Here (to conclude) I sense another continuity with the political film movement of the earlier period, which returns us to Mario’s remarks in the interview about the film-maker’s encounter with reality, the imperative to go and meet it without preconceived schema, which he likens to Vertov’s concept of the kino-eye, although he didn’t know about that till later. Video not only makes this much easier to accomplish, but also facilitates the secondary elaboration that goes on in editing, which becomes a much faster process. If it often loses finesse as a consequence, then rough edges don’t necessarily impair the result, but serve as signs of a sense of urgency expressed through minimal means and close to zero budget.

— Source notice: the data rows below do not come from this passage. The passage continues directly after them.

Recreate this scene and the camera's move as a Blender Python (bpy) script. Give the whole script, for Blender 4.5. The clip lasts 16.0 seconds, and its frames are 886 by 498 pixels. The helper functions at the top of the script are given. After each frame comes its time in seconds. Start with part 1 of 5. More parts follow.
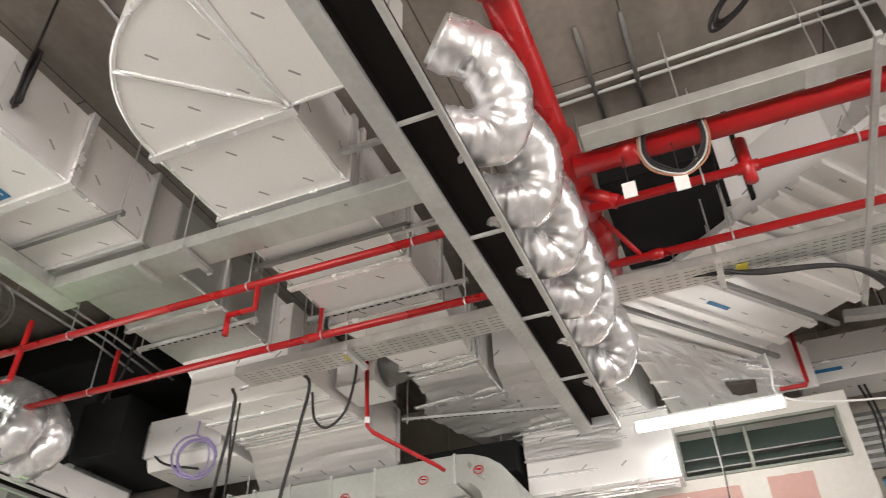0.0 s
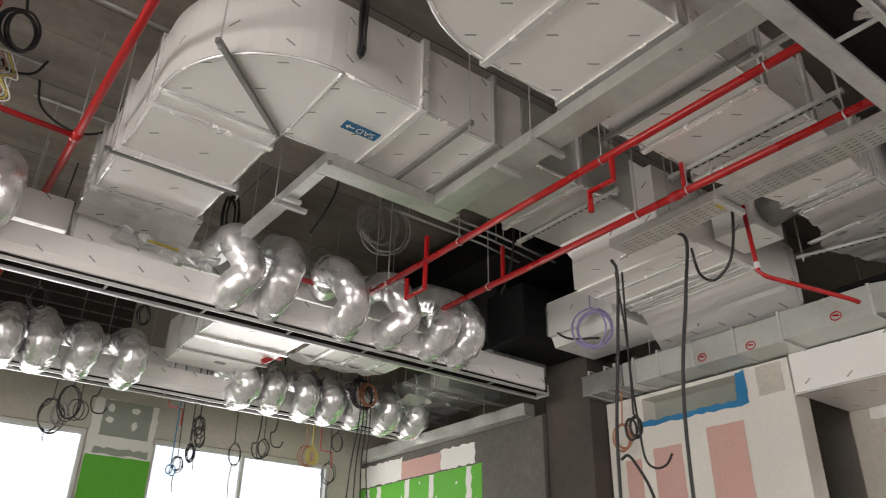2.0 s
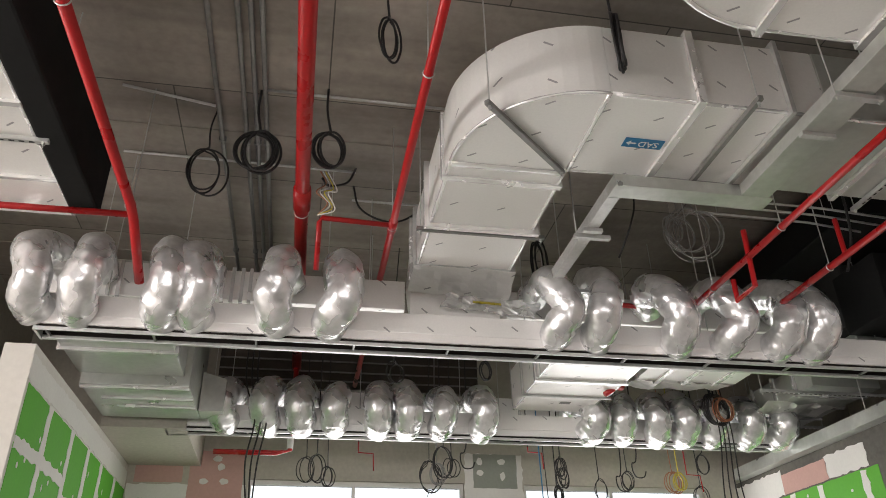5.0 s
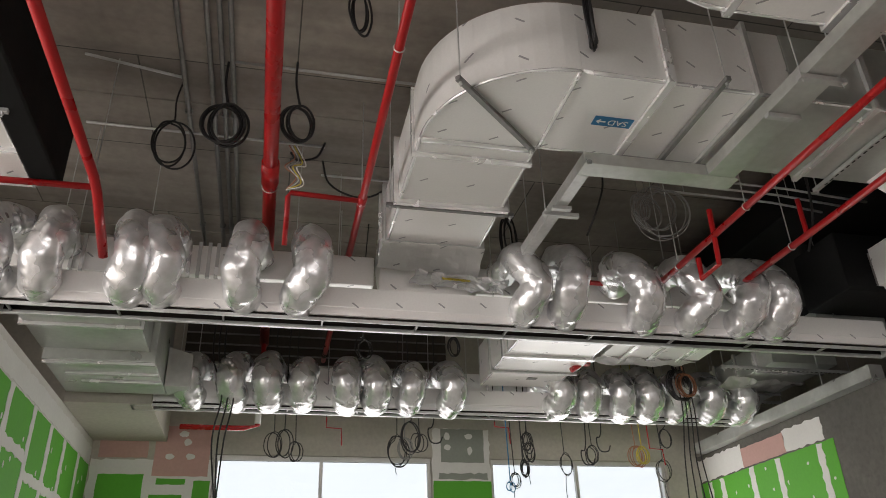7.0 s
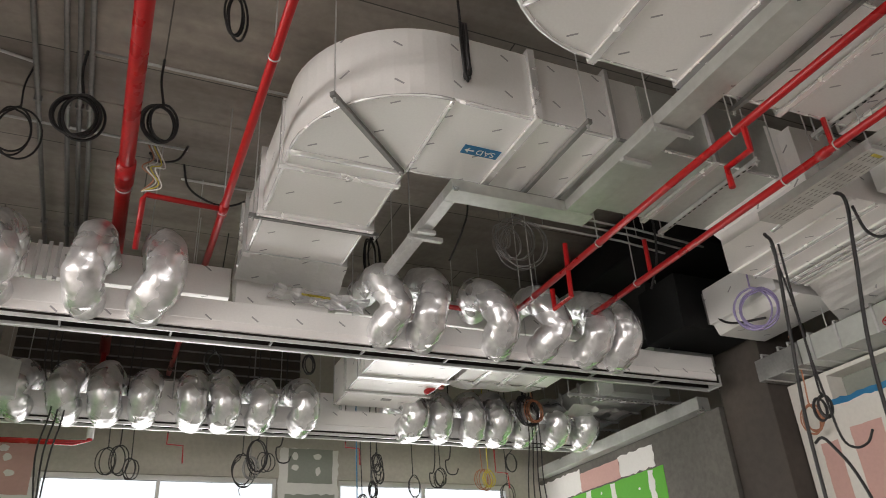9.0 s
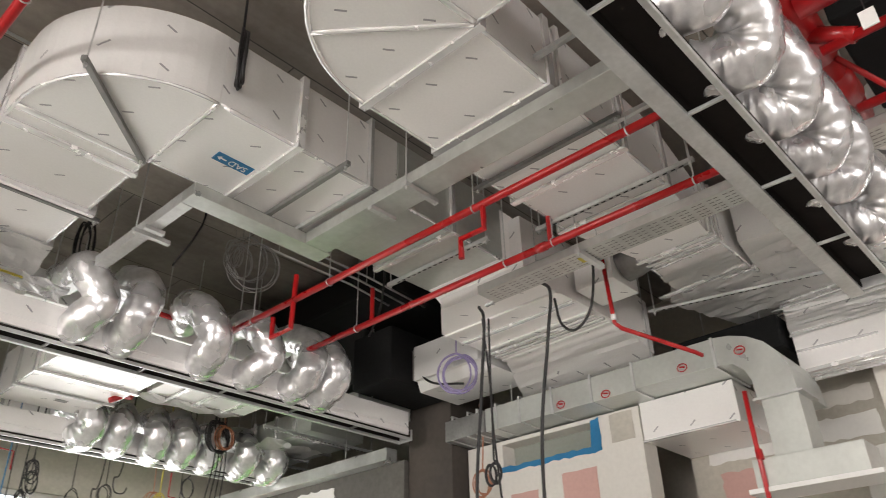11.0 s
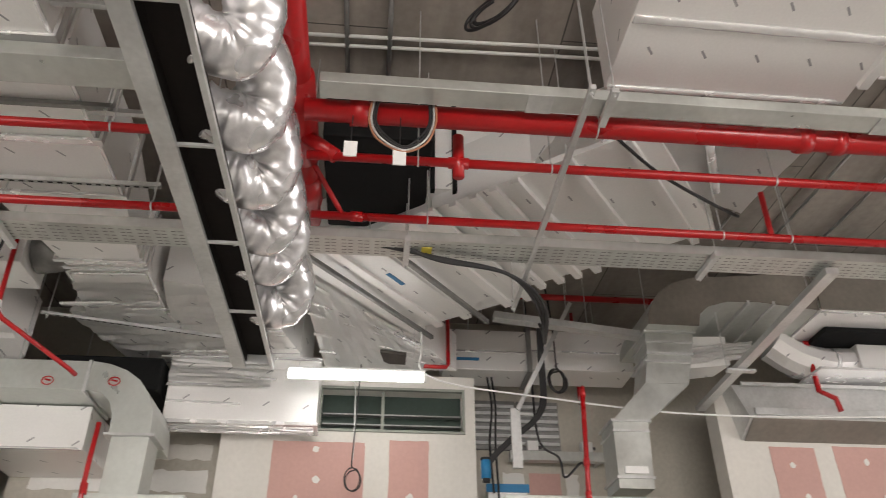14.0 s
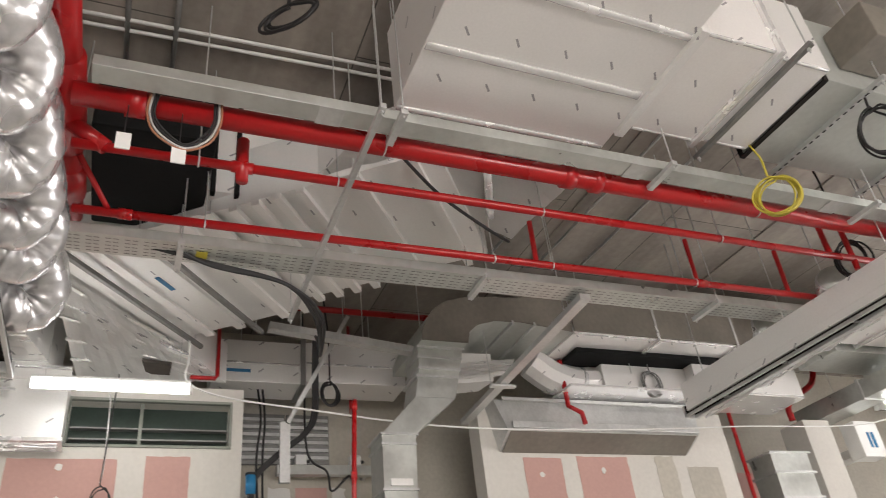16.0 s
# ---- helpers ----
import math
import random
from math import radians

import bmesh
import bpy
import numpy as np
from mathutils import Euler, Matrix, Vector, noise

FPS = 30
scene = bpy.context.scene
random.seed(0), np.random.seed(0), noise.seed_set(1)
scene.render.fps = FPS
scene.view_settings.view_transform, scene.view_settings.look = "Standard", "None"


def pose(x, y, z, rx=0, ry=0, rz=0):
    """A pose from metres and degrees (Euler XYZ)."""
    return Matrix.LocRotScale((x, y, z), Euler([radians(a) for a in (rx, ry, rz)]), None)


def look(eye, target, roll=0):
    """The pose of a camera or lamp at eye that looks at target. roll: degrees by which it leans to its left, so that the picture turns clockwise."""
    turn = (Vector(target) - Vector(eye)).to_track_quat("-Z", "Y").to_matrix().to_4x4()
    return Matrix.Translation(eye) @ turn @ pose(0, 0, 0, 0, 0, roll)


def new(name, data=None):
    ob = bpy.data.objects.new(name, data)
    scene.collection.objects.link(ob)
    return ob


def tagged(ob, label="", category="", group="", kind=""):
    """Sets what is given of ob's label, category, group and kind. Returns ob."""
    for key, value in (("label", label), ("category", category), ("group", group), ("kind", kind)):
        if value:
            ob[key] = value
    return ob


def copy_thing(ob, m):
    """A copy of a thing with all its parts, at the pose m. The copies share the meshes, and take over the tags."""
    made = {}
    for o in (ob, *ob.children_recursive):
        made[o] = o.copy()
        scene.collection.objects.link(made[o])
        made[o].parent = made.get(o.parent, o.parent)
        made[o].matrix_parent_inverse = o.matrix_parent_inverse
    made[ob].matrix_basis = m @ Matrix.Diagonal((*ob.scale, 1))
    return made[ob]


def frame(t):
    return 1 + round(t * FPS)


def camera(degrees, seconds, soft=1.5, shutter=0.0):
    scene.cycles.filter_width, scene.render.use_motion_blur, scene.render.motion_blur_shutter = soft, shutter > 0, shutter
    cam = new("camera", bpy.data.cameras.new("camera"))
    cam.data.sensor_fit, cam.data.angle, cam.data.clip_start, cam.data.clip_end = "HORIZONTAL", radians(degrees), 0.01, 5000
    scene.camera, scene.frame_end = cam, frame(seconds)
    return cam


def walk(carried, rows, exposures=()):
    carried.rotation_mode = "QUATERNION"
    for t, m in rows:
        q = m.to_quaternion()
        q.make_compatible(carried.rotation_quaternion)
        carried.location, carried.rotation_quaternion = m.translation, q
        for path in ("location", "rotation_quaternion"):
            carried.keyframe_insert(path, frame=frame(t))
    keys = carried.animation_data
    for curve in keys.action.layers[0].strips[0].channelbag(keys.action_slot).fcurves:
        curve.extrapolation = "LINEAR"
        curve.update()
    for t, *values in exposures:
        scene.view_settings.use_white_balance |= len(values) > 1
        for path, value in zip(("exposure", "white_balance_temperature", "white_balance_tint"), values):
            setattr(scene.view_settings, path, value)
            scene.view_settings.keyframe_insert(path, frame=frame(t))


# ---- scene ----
cam = camera(60.95, 16.0, soft=0.9, shutter=0.2)
PATH = [
    (0.0, pose(0, 0, 1.5, 126.72, 1.37, -67.43)),
    (0.5, pose(0, 0, 1.5, 124.95, -0.18, -58.82)),
    (1.0, pose(0, 0, 1.5, 120.57, -0.26, -51.46)),
    (1.5, pose(0, 0, 1.5, 118.85, -0.03, -43.19)),
    (2.0, pose(0, 0, 1.5, 116.91, -0.84, -37.42)),
    (2.5, pose(0, 0, 1.5, 117.04, -0.85, -31.05)),
    (3.0, pose(0, 0, 1.5, 117.09, 0.78, -22.40)),
    (3.5, pose(0, 0, 1.5, 118.10, 1.47, -11.97)),
    (6.0, pose(0, 0, 1.5, 119.57, 1.04, -10.14)),
    (6.5, pose(0, 0, 1.5, 117.39, 1.73, -11.92)),
    (7.0, pose(0, 0, 1.5, 117.40, 1.72, -12.53)),
    (7.5, pose(0, 0, 1.5, 117.86, 2.40, -16.13)),
    (8.0, pose(0, 0, 1.5, 117.87, 2.83, -18.18)),
    (10.5, pose(0, 0, 1.5, 120.08, 2.29, -39.69)),
    (11.0, pose(0, 0, 1.5, 120.09, 1.36, -47.35)),
    (11.5, pose(0, 0, 1.5, 119.07, 0.33, -55.56)),
    (12.0, pose(0, 0, 1.5, 119.53, 0.24, -63.91)),
    (12.5, pose(0, 0, 1.5, 119.47, 0.00, -70.92)),
    (13.0, pose(0, 0, 1.5, 119.58, -0.33, -79.50)),
    (13.5, pose(0, 0, 1.5, 121.04, -0.23, -85.85)),
    (14.0, pose(0, 0, 1.5, 122.05, 0.21, -95.53)),
    (14.5, pose(0, 0, 1.5, 122.25, 1.74, -102.32)),
    (15.0, pose(0, 0, 1.5, 121.18, 3.88, -109.78)),
    (15.5, pose(0, 0, 1.5, 120.33, 5.62, -117.07)),
    (16.0, pose(0, 0, 1.5, 122.16, 5.94, -111.45)),
]
walk(cam, PATH, [(0.0, -0.31), (1.0, -0.51), (1.5, -0.58), (2.0, -0.90), (2.5, -1.03), (3.5, -1.04), (5.0, -0.86), (6.0, -0.75), (6.5, -1.15), (7.0, -1.26), (8.0, -1.33), (9.2, -0.86), (10.3, -0.67), (11.5, -0.54), (13.0, -0.63), (16.0, -0.7)])

# the light through the glazing and the tubes, plus two added area lamps
world = bpy.data.worlds.new("sky")
scene.world = world
world.use_nodes = True
wn = world.node_tree
sky = wn.nodes.new("ShaderNodeTexSky")
sky.sky_type, sky.sun_disc = "NISHITA", False
sky.sun_elevation, sky.sun_rotation = radians(50), radians(20)
wn.links.new(sky.outputs[0], wn.nodes["Background"].inputs[0])
wn.nodes["Background"].inputs[1].default_value = 0.15
sun = new("sun", bpy.data.lights.new("sun", "SUN"))
sun.data.energy, sun.data.angle, sun.data.color = 1.0, radians(10), (1, 0.96, 0.9)
sun.matrix_world = look((6, 30, 40), (2, 6, 0))


def daylight_lamp(name, place, target, sx, sy, watts, colour):
    lamp = bpy.data.lights.new(name, "AREA")
    lamp.shape, lamp.size, lamp.size_y, lamp.energy, lamp.color = "RECTANGLE", sx, sy, watts, colour
    ob = new(name, lamp)
    ob.matrix_world = look(place, target)
    return ob


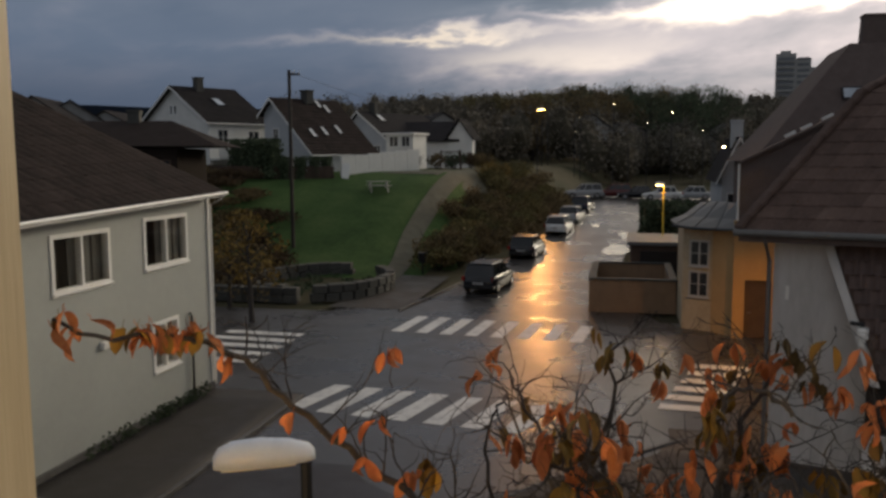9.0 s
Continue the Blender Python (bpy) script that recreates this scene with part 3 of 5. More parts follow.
window_on(hE, Matrix.Translation((-1.4, -0.2, 2.3)), 0.6, 0.8, panes=1)
window_on(hE, Matrix.Translation((-0.9, -0.2, 0.3)), 0.8, 1.1, bars=1)
# flat white extension beside it
hF = thing("garden_room", pose(-21.9, 84.9, 7.9, 0, 0, -14), "low white garden room with a flat pale roof", "extension")
part("wall", boxed(-3.3, 0, -3, 0, 3, 1.75), M_WHITE, hF)
part("roof", boxed(-3.6, -0.3, 1.75, 0.3, 3.2, 1.95, 0.02), M_TRIM, hF)
window_on(hF, Matrix.Translation((-2.9, 0, 0.5)), 1.1, 1.1)
window_on(hF, Matrix.Translation((-1.4, 0, 0.5)), 1.0, 1.1)
# white garden wall in stepped panels
gw = thing("garden_wall", Matrix(), "white painted garden wall climbing the bank", "garden wall")
for i in range(6):
    t0, t1 = i / 6, (i + 1) / 6
    p0, p1 = Vector((-23.3 + 4.8 * t0, 66.0 + 7.7 * t0, 0)), Vector((-23.3 + 4.8 * t1, 66.0 + 7.7 * t1, 0))
    ztop = 7.3 + 0.75 * (t0 + t1) / 2
    a = math.atan2(p1.y - p0.y, p1.x - p0.x)
    ln = (p1 - p0).length
    part("wall_panel", boxed(0, -0.1, 3.6, ln - 0.01, 0.1, ztop + 0.01 * (i % 2), 0.015), M_WHITE, gw, m=Matrix.Translation(p0) @ Matrix.Rotation(a, 4, "Z"))
# dark low house behind the pale one
hD = thing("dark_roofed_house", pose(-31.0, 46.0, 2.95, 0, 0, 18), "low house with a wide dark hipped roof", "house")
part("wall", boxed(-7, -4, -3.7, 4.6, 5, 4.9), M_DARKBOARD, hD)
bm = bmesh.new()
c = [(-7.6, -4.6, 5.0), (7.0, -4.6, 5.0), (7.0, 5.6, 5.0), (-7.6, 5.6, 5.0), (-3.0, 0.4, 6.65), (3.4, 0.4, 6.65)]
for f in ((0, 1, 5, 4), (1, 2, 5), (2, 3, 4, 5), (3, 0, 4), (3, 2, 1, 0)):
    bm.faces.new([bm.verts.new(c[i]) for i in f])
bmesh.ops.remove_doubles(bm, verts=bm.verts[:], dist=1e-4)
part("roof", bm, M_ROOF, hD)
chimney(hD, Matrix.Translation((1.2, 0.2, 6.3)), 0.7, 0.7, 1.0)
window_on(hD, Matrix.Translation((3.3, -4, 3.0)), 0.9, 1.2, M_FENCE)

# ---- pale house at the crossing ----
Y0, Y1 = 1.0, 23.1
TILT = Matrix.Translation((0, 14.45, 5.93)) @ Matrix.Rotation(radians(1.75), 4, "X") @ Matrix.Translation((0, -14.45, -5.96))
hL = thing("pale_house", Matrix(), "pale board-clad house with white windows and a dark hipped roof", "house")
wins = [(15.96, 4.2, 2.1, 1.27), (19.62, 4.28, 2.15, 1.32), (11.2, 4.2, 2.1, 1.27), (19.86, 1.4, 1.25, 1.3), (6.5, 4.2, 2.1, 1.27)]
part("wall", wall_with_openings(Y1 - Y0, 6.08, 0.22, [(y - Y0, z, w, h) for y, z, w, h in wins]), M_CREAM, hL, m=Matrix.Translation((-12.5, Y0, 0)) @ EAST)
part("wall", box(box(boxed(-24, Y1 - 0.22, 0, -12.722, Y1, 6.0), -24, Y0, 0, -12.722, Y0 + 0.2, 6.0), -24, Y0 + 0.2, 0, -23.8, Y1 - 0.22, 6.0), M_CREAM, hL)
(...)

This is an aesthetic that challenges the image-making of the mainstream media and bears comparison with Fredric Jameson’s description of the alternative aesthetic politics of the earlier period, that it transforms its own ‘imperfect’ mode of cinema into a strength and a choice, a sign of its own distinct origins and content. But maybe today there’s something more: a small-media aesthetic that also offers a utopian model of a different way of organising politics. In that case, this suggests one final element of continuity with past political aspirations for the media, for of course the first to dream of the democratic potential of the mass media, back in the 1920s and 30s, were Dziga Vertov and Bertolt Brecht.